Prus finished his high school after his release and started to study physics and mathematics at Main School, the former University of Warsaw that was heavily controlled by the Russian authorities. He never finished his education, but his interest in science remained. After dropping out of school he tried to support himself with a number of jobs until he made his debut in 1866 with humorous prose in the Warsaw Daily. It was however not until 1872 that he began writing and publishing more systematically and only from 1874 on his writing shifted to the more serious genre: the feuilleton. In these half-journalistic, half-essayistic comments on the events of the day, Prus would soon be an absolute master. His columns were published regularly between 1875-1887 and brought him wide recognition.

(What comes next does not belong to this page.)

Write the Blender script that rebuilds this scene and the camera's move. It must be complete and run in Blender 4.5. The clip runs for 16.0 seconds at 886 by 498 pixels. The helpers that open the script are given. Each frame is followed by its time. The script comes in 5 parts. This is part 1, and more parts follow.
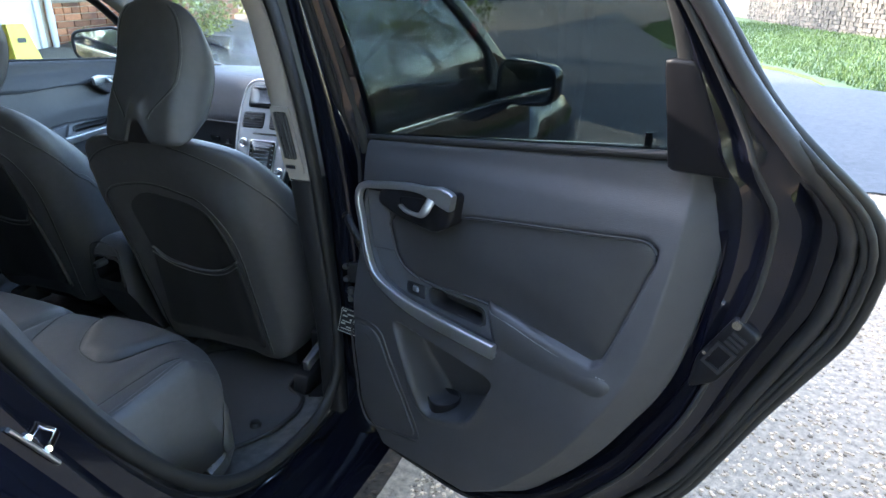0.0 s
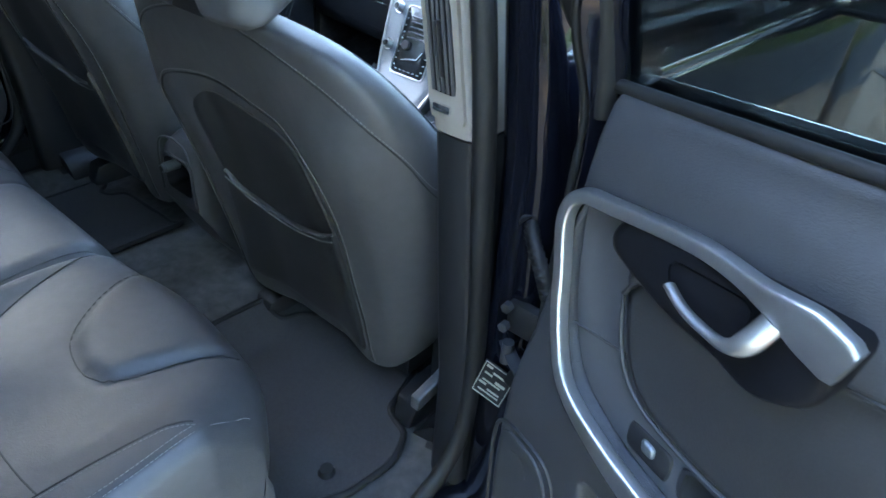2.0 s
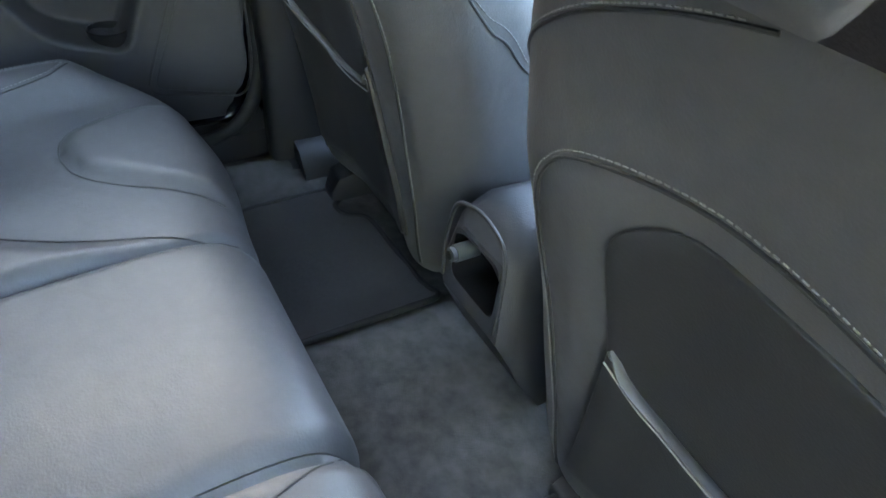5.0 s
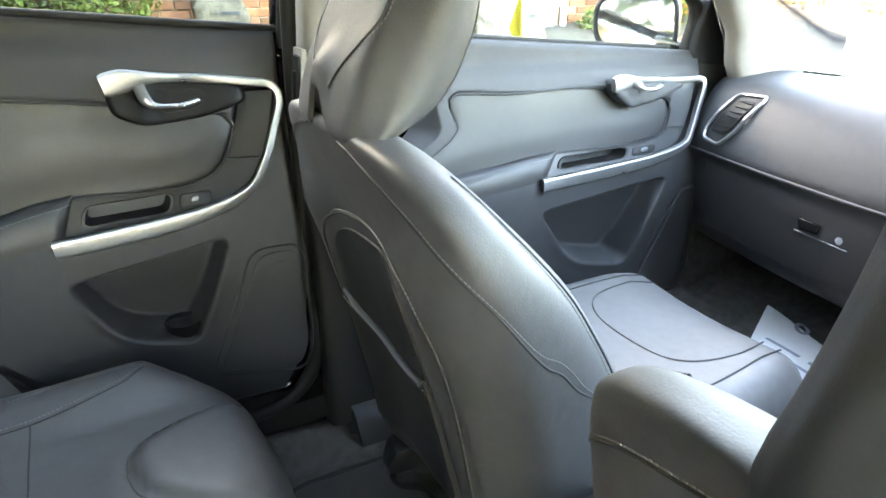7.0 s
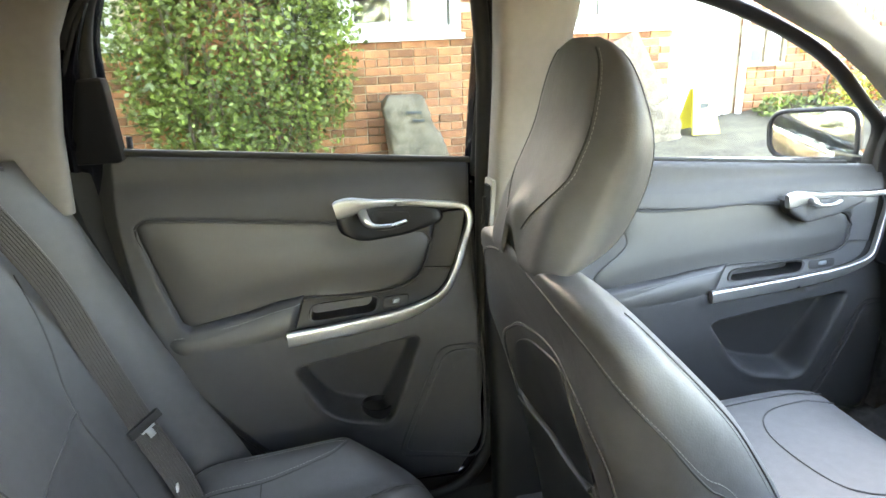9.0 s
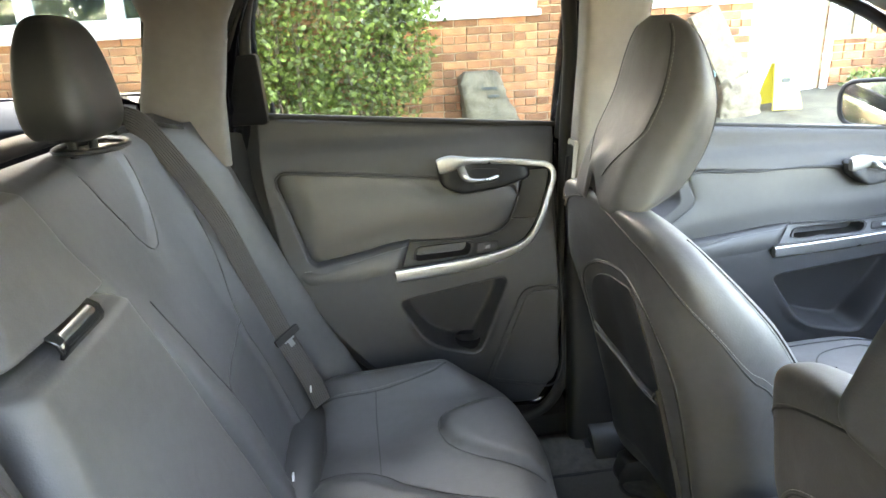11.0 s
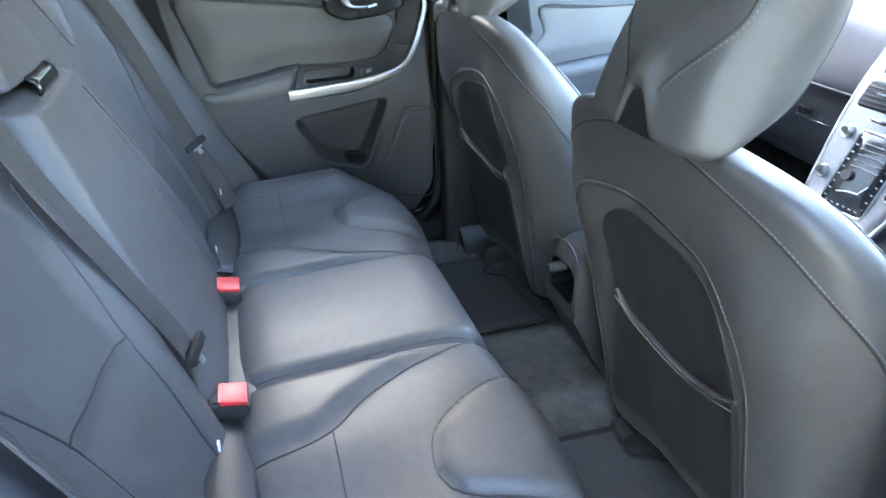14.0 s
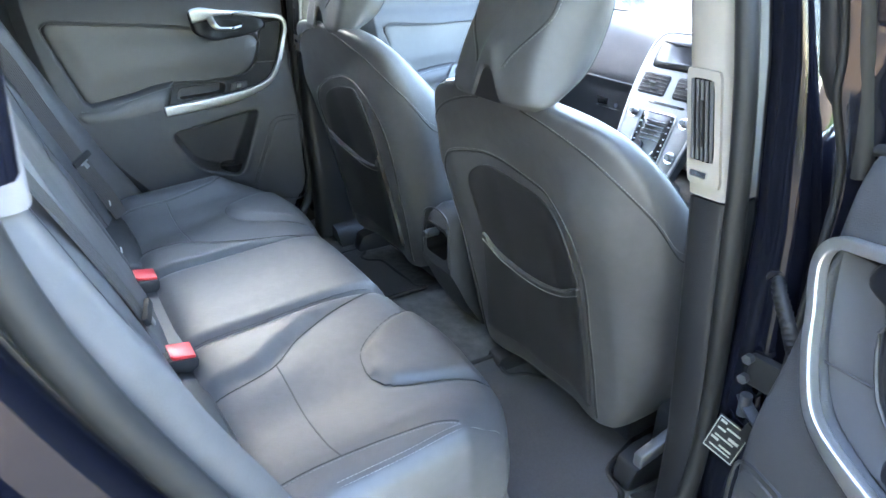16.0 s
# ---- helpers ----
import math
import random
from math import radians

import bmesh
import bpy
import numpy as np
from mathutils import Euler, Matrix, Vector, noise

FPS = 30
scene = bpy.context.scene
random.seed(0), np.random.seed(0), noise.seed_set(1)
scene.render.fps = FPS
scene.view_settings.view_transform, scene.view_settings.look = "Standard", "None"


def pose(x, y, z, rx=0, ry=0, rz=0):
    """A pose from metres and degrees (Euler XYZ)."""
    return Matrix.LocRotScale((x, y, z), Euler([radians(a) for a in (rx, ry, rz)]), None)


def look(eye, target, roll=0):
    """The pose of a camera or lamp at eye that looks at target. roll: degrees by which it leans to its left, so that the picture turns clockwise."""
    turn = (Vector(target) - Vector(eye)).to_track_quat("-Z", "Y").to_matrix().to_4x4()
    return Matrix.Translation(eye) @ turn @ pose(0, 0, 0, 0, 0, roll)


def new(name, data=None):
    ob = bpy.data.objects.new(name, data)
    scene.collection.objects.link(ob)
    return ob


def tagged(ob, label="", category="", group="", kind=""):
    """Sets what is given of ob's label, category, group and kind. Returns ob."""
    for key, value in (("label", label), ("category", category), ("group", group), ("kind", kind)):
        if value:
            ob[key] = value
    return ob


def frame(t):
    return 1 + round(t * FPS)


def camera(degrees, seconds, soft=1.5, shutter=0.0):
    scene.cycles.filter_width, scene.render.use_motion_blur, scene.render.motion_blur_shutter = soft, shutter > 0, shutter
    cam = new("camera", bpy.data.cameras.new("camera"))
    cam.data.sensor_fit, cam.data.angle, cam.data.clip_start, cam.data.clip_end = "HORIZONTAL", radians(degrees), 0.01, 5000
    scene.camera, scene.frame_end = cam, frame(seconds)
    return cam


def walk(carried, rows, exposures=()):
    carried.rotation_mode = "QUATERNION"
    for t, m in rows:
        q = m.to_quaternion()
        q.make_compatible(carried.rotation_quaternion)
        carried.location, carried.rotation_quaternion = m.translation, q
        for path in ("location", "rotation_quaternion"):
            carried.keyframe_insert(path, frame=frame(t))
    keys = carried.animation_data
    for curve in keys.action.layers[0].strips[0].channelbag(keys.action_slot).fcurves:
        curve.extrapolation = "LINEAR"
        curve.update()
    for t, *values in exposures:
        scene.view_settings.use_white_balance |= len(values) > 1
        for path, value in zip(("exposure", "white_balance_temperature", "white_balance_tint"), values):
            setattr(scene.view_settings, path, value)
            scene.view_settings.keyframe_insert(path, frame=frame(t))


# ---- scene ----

In the mean time, Prus was able to earn enough with his writing to live on and to get married. He briefly switched writing for editing when the opportunity was offered to him in 1872, but when this backfired he went back to writing again. Up until that time, Prus had only written a couple of novels and mostly short stories next to his columns, but from the mid 1880s he published his four most well-known novels, including Lalka (The Doll, 1890). Placówka (The Outpost, 1885), Emancypantki (Emancipated Women, 1894) and Faraon (The Pharaoh, 1897) were his other novels. Just as many novels at that time, The Doll was first serialised in a newspaper, starting in 1887, before it was published three years later.
Prus’s last years were mostly filled with philanthropic and other social work. He completed one last novel, Dzieci (The Children) and left another one Przemiany (Change) unfinished when he died in 1912 in Warsaw.